Ugh, "information cascades." A bunch of complex, abstract math attempting to quantify intangible, but common-sense, behavioral phenomena. This was one of those topics that added to my suspicions that a major in economics was really a major in spending oodles of money to watch my professors obfuscate the obvious.
So "information cascade" is just another way of saying follow the leader because he (or she) must know something I don't. The only difference is that during 1929 you had to wait for the news release in the papers the next morning, now you know immediately from your iPhone or Blackberry.
Why doesn't one person just start betting that the Eurozone leaders will come up with a strong plan and lead everyone else that way?
The idea that technology creates herd behavior works for protests since there's no equilibrium that protests tend towards so improved communication will only increase participation. There's no equivalent to short selling with protests. But it doesn't work for stocks. There has been no significant change in the S&P 500's standard deviation.
Sort of like setting an example but more high concept.
http://everythingisobvious.com/wp-content/themes/eio/assets/EIO_chapter4...
the above is an except from "Everything Is Obvious: Once You Know the Answer" - the second part seems relevant. It mentions how we don't really know how cascades start and who will start them, and that large ones are ridiculously rare.

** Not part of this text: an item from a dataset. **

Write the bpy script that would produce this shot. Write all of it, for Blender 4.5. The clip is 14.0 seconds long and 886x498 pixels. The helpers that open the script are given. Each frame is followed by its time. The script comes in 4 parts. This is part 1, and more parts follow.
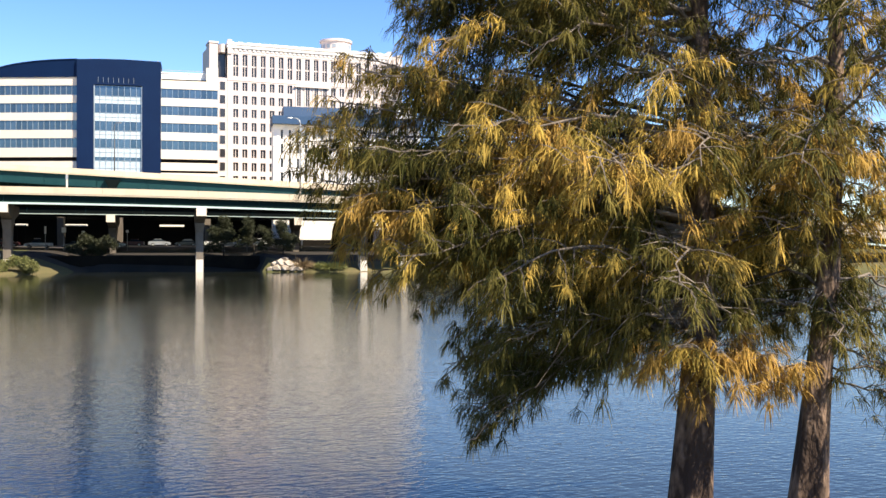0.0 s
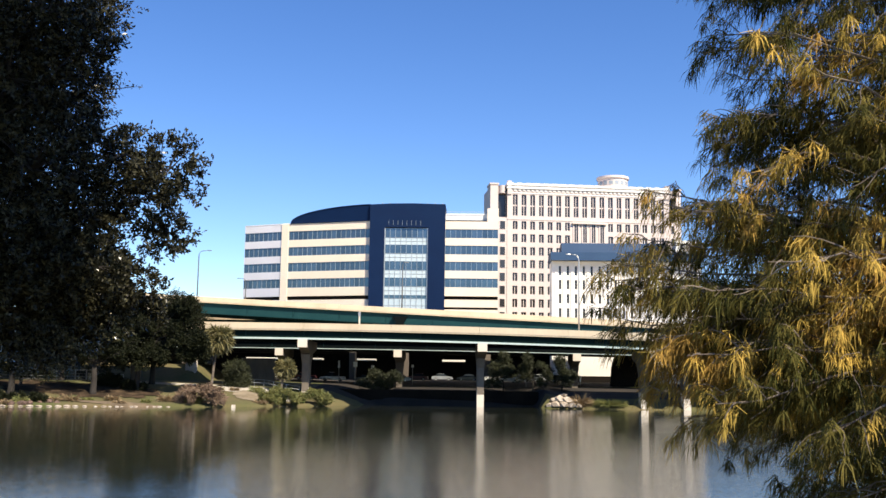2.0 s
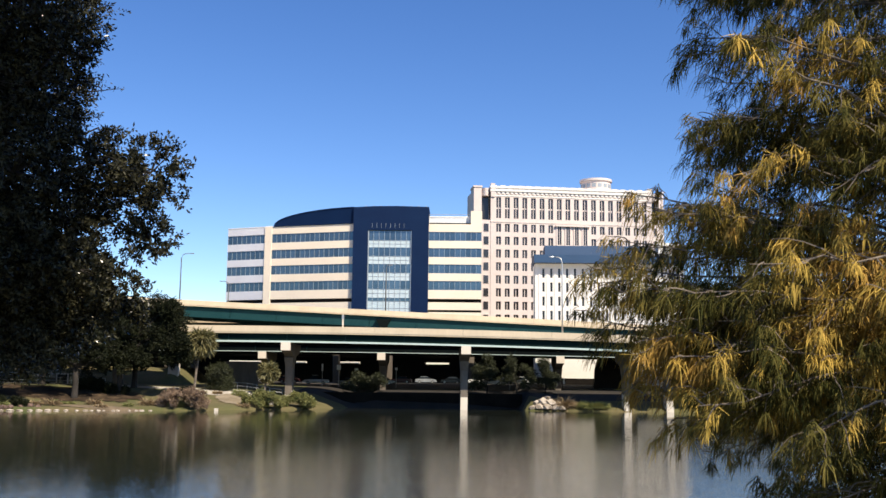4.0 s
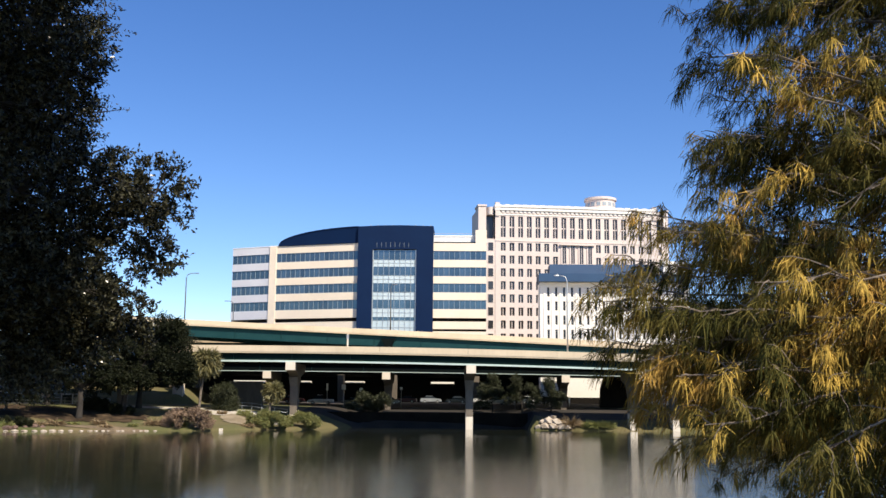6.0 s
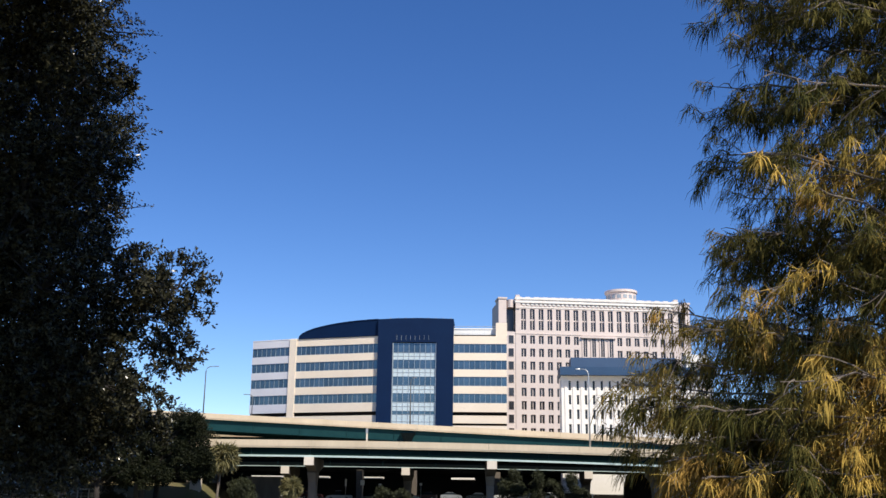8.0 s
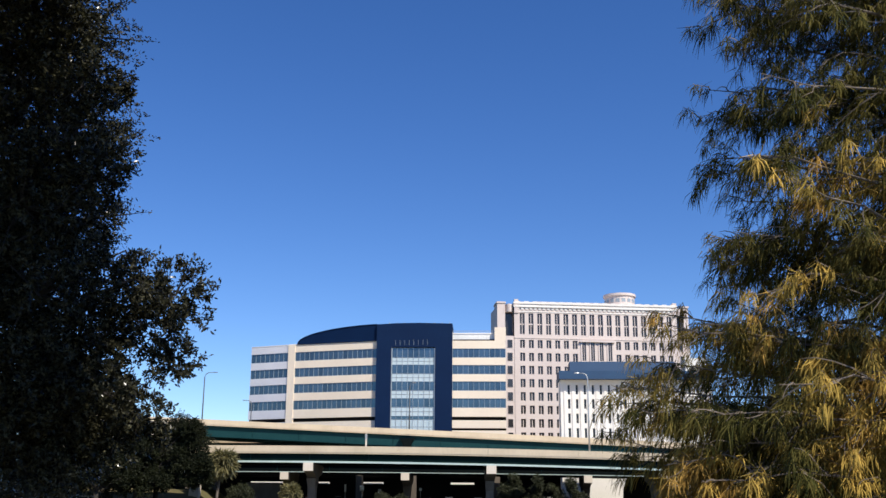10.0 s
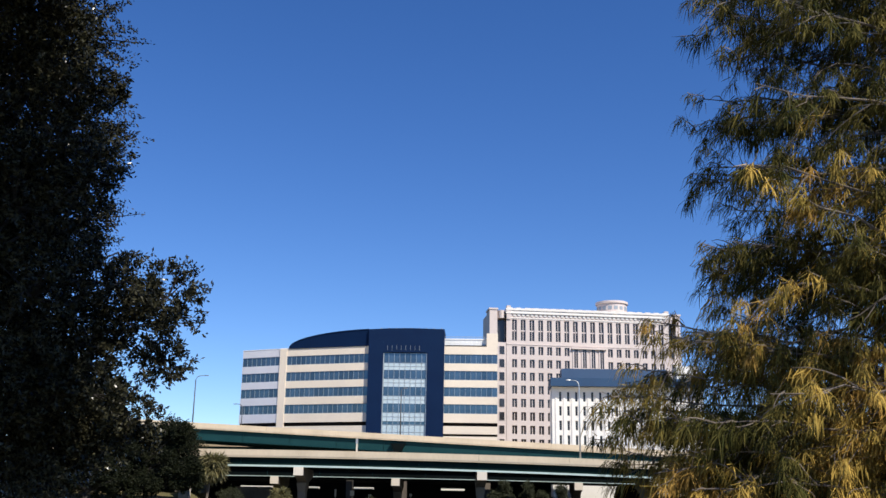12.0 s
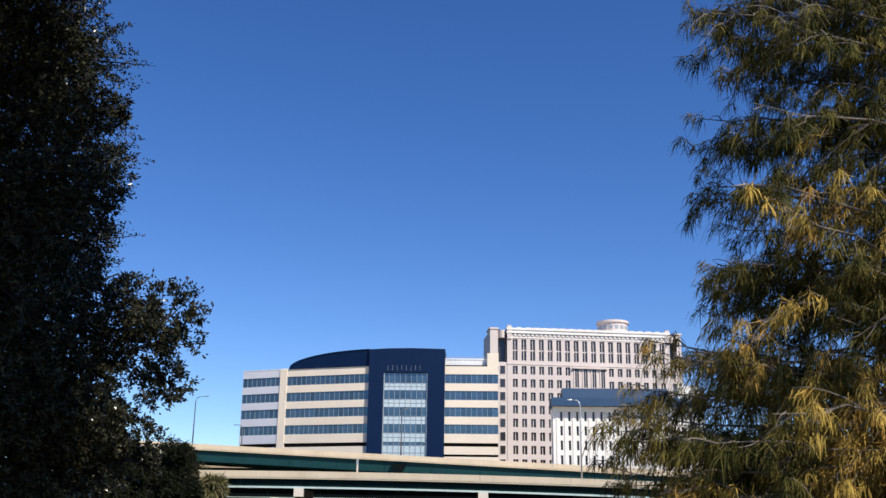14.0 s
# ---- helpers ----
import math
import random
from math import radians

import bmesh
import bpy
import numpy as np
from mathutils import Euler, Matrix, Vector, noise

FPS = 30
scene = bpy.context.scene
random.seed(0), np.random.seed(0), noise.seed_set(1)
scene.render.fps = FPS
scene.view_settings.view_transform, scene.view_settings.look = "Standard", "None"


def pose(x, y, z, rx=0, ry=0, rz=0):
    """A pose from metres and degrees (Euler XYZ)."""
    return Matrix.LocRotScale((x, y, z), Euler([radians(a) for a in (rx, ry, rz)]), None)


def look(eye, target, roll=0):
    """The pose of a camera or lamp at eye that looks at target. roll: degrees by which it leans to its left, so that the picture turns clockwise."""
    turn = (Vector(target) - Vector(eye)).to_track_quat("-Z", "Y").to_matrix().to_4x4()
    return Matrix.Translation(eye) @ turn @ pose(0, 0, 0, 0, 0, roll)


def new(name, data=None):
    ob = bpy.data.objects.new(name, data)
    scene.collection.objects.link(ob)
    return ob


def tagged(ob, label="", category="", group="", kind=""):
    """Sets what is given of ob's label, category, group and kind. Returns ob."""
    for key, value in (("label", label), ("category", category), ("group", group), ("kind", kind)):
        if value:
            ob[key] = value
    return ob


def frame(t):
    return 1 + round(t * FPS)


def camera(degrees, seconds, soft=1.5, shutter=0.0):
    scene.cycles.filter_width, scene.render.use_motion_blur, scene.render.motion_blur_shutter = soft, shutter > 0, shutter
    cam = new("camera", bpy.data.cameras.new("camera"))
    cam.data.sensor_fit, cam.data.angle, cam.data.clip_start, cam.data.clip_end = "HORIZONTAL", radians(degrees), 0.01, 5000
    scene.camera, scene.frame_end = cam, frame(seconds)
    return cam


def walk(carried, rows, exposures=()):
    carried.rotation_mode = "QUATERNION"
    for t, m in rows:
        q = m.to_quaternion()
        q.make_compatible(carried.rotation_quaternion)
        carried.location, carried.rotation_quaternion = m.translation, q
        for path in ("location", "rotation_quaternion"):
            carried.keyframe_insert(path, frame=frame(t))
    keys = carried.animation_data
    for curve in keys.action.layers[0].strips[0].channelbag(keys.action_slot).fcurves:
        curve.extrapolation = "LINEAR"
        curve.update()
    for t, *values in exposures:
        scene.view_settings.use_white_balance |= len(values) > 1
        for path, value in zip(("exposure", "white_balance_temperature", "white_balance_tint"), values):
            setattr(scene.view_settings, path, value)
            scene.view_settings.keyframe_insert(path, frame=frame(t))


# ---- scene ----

"For practical purposes, therefore, it may be better to forget about the large cascades altogether and instead try to generate lots of mall ones. And for that purpose, ordinary influencers may work just fine. They don’t accomplish anything dramatic, so you may need a lot of them, but in harnessing many such individuals, you can also average out much of the randomness, generating a consistently positive effect"
So "information cascade" is the equivalent of a social fad. Basically, OWS is another version of the hula hoop, beanie babies, flash mobs, and cabbage patch kids.
What makes a "revolution" different from an "information cascade" is the introduction of firearms into the equation, which makes the results of the "information cascade" rather permanent (i.e. Gaddafi is not going to be leading a fad in the opposite direction anymore).
@ Doug: Yes.
And, I'd go long on them too.
I mean, anything could happen, and over and over again. :)
Shades of Malcolm Gladwell's "The Tipping Point", multiplied by modern information technology, including social websites.
So, I should short Italian bonds?
You could probably make an argument for the opposite conclusion - like in the case of wildfire management maybe several smaller fires means less dead brush to spark a major wildfire. Some of the recent protest movements have been bottled up for a while, and the fact that they are just now coming to a head may be due to the influence of several factors, but they can only be seen as a new phenomenon if you forget history prior to 1980. This next round may be particularly "wild", but only because inequities have been allowed to pile up until even the apathetic Americans take to the streets. I think, once some sort of catharsis is reached from the present situation, that you may see more frequent, but also more focused and (to the broad public) irrelevant protests about single issues - not repeated calls to scrap the entire system and start from scratch every few years.